## begin

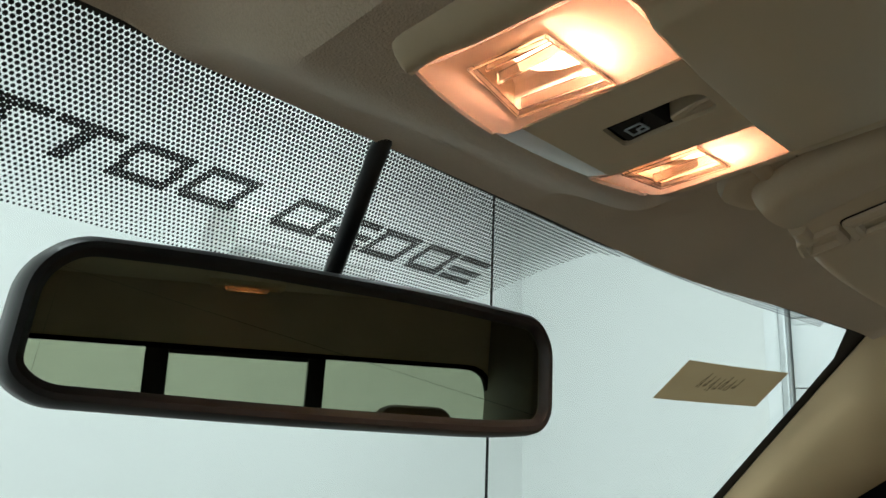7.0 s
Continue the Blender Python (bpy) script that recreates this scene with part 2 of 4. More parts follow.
def tube(pts, r, seg=10, bm=None):
    bm = bm or bmesh.new()
    pts = [Vector(p) for p in pts]
    loops = []
    for i, p in enumerate(pts):
        d = (pts[min(i + 1, len(pts) - 1)] - pts[max(i - 1, 0)]).normalized()
        a = d.cross(Vector((0, 0, 1)) if abs(d.z) < 0.9 else Vector((1, 0, 0))).normalized()
        b = d.cross(a)
        rr = r[i] if isinstance(r, (list, tuple)) else r
        loops.append([p + (a * math.cos(k) + b * math.sin(k)) * rr for k in [2 * math.pi * s / seg for s in range(seg)]])
    return loft(bm, loops)


def smoothstep(a, b, x):
    t = min(1.0, max(0.0, (x - a) / (b - a)))
    return t * t * (3 - 2 * t)


def mix(a, b, t):
    return a + (b - a) * t


def side_curve(pts, x):
    """Linear interpolation in a short table of pairs."""
    for (x0, y0), (x1, y1) in zip(pts, pts[1:]):
        if x <= x1:
            return y0 + (y1 - y0) * max(0.0, (x - x0)) / (x1 - x0)
    return pts[-1][1]


# ---- the building (axes turned against the truck) ----
ROOM = Matrix.Rotation(radians(4.5), 4, "Z")
FRONT, RIGHT, BACK, LEFT, TOP = 3.648, 6.1, -7.5, -6.0, 4.6


def room_part(name, bm, material, parent=None, label="", smooth=40):
    if parent is None:
        ob = part(name, bm, material, None, label, smooth)
        ob.matrix_basis = ROOM
        return ob
    return part(name, bm, material, parent, label, smooth, world_m=True)


def structure(ob, label, category):
    return tagged(ob, label, category, kind="structure")


structure(room_part("floor", boxed((LEFT - 0.2, BACK - 0.2, FLOOR - 0.2), (RIGHT + 0.2, FRONT + 0.2, FLOOR)), CONCRETE), "smooth grey concrete shop floor", "floor")
structure(room_part("ceiling", boxed((LEFT - 0.2, BACK - 0.2, TOP), (RIGHT + 0.2, FRONT + 0.2, TOP + 0.2)), CEILM), "white painted shop ceiling", "ceiling")


def wall_with_hole(axis, at, thick, lo, hi, holes):
    """A wall across one axis, with rectangular openings (from, to, top)."""
    bm = bmesh.new()
    marks = sorted({lo, hi, *[h[0] for h in holes], *[h[1] for h in holes]})
    for a, b in zip(marks, marks[1:]):
        top = [h[2] for h in holes if h[0] <= a and b <= h[1]]
        z0 = top[0] if top else FLOOR
        if axis == "y":
            box(bm, (a, at, z0), (b, at + thick, TOP))
        else:
            box(bm, (at, a, z0), (at + thick, b, TOP))
    return bm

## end

• Exercise directions
Omit any images, then output the listing exactly.

• Worked solution
7.0 s
Continue the Blender Python (bpy) script that recreates this scene with part 2 of 4. More parts follow.
def tube(pts, r, seg=10, bm=None):
    bm = bm or bmesh.new()
    pts = [Vector(p) for p in pts]
    loops = []
    for i, p in enumerate(pts):
        d = (pts[min(i + 1, len(pts) - 1)] - pts[max(i - 1, 0)]).normalized()
        a = d.cross(Vector((0, 0, 1)) if abs(d.z) < 0.9 else Vector((1, 0, 0))).normalized()
        b = d.cross(a)
        rr = r[i] if isinstance(r, (list, tuple)) else r
        loops.append([p + (a * math.cos(k) + b * math.sin(k)) * rr for k in [2 * math.pi * s / seg for s in range(seg)]])
    return loft(bm, loops)


def smoothstep(a, b, x):
    t = min(1.0, max(0.0, (x - a) / (b - a)))
    return t * t * (3 - 2 * t)


def mix(a, b, t):
    return a + (b - a) * t


def side_curve(pts, x):
    """Linear interpolation in a short table of pairs."""
    for (x0, y0), (x1, y1) in zip(pts, pts[1:]):
        if x <= x1:
            return y0 + (y1 - y0) * max(0.0, (x - x0)) / (x1 - x0)
    return pts[-1][1]


# ---- the building (axes turned against the truck) ----
ROOM = Matrix.Rotation(radians(4.5), 4, "Z")
FRONT, RIGHT, BACK, LEFT, TOP = 3.648, 6.1, -7.5, -6.0, 4.6


def room_part(name, bm, material, parent=None, label="", smooth=40):
    if parent is None:
        ob = part(name, bm, material, None, label, smooth)
        ob.matrix_basis = ROOM
        return ob
    return part(name, bm, material, parent, label, smooth, world_m=True)


def structure(ob, label, category):
    return tagged(ob, label, category, kind="structure")


structure(room_part("floor", boxed((LEFT - 0.2, BACK - 0.2, FLOOR - 0.2), (RIGHT + 0.2, FRONT + 0.2, FLOOR)), CONCRETE), "smooth grey concrete shop floor", "floor")
structure(room_part("ceiling", boxed((LEFT - 0.2, BACK - 0.2, TOP), (RIGHT + 0.2, FRONT + 0.2, TOP + 0.2)), CEILM), "white painted shop ceiling", "ceiling")


def wall_with_hole(axis, at, thick, lo, hi, holes):
    """A wall across one axis, with rectangular openings (from, to, top)."""
    bm = bmesh.new()
    marks = sorted({lo, hi, *[h[0] for h in holes], *[h[1] for h in holes]})
    for a, b in zip(marks, marks[1:]):
        top = [h[2] for h in holes if h[0] <= a and b <= h[1]]
        z0 = top[0] if top else FLOOR
        if axis == "y":
            box(bm, (a, at, z0), (b, at + thick, TOP))
        else:
            box(bm, (at, a, z0), (at + thick, b, TOP))
    return bm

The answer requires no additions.